Developing Buyer Personas: Successful Marketing Starts Here

by Gregg Crystal Mar 17, 2015

Successful marketing starts with research!  Any marketing agency worth its salt will develop buyer personas before they produce a single piece of content.  Developing solid buyer personas is based entirely on relevant industry research.  Until you understand who the customer is, creating content is a waste of time.  This blog is intended to discuss the process Inalign uses to develop buyer personas for our customers.  

First, what is a buyer persona?

Buyer Personas are semi-fictional characters designed to mimic behavior patterns shared by your customers. Good buyer personas will highlight pain points, universal goals, wishes, or dreams, and general demographic and biographic information.  

The intent is to accurately personify your ideal customer (the person you’re trying to help with your product or service).  Buyer personas are fictional representations and generalizations of your real world customers.

A buyer persona is used to define who you are trying to attract as a customer. The most basic buyer persona describes your customer's pain points and their level of understanding of a solution.

Second, why are buyer personas so important?

As mentioned above, creating content without a buyer persona in mind is a waste of valuable time and resources.  Content is good, but you need a buyer persona to make your content relevant and remarkable - which is what will draw customers to your service or product.

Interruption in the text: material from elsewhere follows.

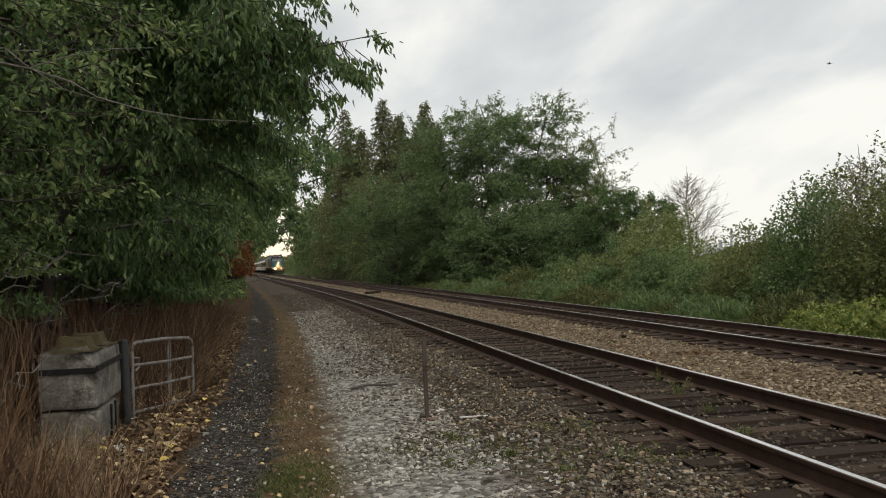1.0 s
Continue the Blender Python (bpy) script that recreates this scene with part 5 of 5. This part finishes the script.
def thicket():
    """Dead brown stalks under the trees, straw grass at their foot, fallen leaves."""
    n = 26000
    y = 5.0 + 27 * rng.random(n) ** 1.4
    x = line_x(y) - 5.65 - rng.random(n) ** 1.25 * 3.2 - 0.2 * np.sin(y * 0.9)
    keep = ~((x > -2.45) & (x < -1.2) & (y > 6.2) & (y < 10.0)) & ~((x > -1.75) & (y > 8) & (y < 12.0) & (rng.random(n) < 0.7))
    x, y = x[keep], y[keep]
    n = len(x)
    at = np.stack([x, y, np.full(n, -0.28)], 1)
    h = rng.uniform(0.4, 1.5, n) * np.interp(x - line_x(y), [-7.4, -6.4, -5.7], [1.2, 1.0, 0.4])
    top = at + np.stack([rng.normal(size=n) * 0.3, rng.normal(size=n) * 0.3, h], 1)
    v, f = blade_arrays(at, top, rng.uniform(0.006, 0.016, n))
    tagged(arrays_part("dead_stalks", v, f, M["dry_stem"]), "tangle of dead brown stalks", "dry grass", kind="stuff")
    n = 5200
    y = 5.2 + 20 * rng.random(n) ** 1.5
    x = line_x(y) - 5.55 - rng.random(n) ** 1.6 * 1.6 - 0.12 * np.sin(y * 1.3)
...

Structuring your content around a buyer persona (and where they are in the buyer’s journey) optimizes your content to work harder and better at drawing customers in.

So, how do you build buyer personas? Persona development is a two-step process that starts with industry research.

Step 1: Interview and Research

So many times in creating Buyer Personas I've been in meetings with my customer where they talk endlessly about what their prospects and customers might be thinking.

Instead of wondering what they're thinking, and what problems they are trying to solve, just ask them!

Interview and/or survey company executives, salespeople, technical operators, and marketers. A simple survey resource for this is SurveyMonkey.com.

If you’re going to do surveys then we recommend open-ended questions without pre-defined answers. The most effective research, however, tends to come from conversations as they provide so much more context than surveys.  

Oftentimes, as the discussion evolves, questions will come up that you didn’t initially anticipate. Check out this PDF from HubSpot 'Developing Personas' for good questions to start with.

Step 2: Build the Buyer Persona

Compile results, look for trends, and add to the Buyer Persona Development Worksheet (pictured below).

A few buyer persona best practices:

  1. Focus on motives behind behaviors:  ask “why” the persona is doing x, y, or z.

  2. Keep personas fictional but still realistic (humanize them w/ a picture)

  3. Choose a primary persona:  e.g., focus on the persona that brings in the most revenue first.

  4. Weave facts about the persona into a 5-chapter story

Remember that developing your buyer personas is only the first part of a successful marketing and sales campaign. Think of buyer personas like a keystone: they are absolutely essential for a solid campaign, but you still have to build the structure (content) around them. If your campaign is successful think about ways to improve it. If it fails, re-evaluate your personas and iterate for success!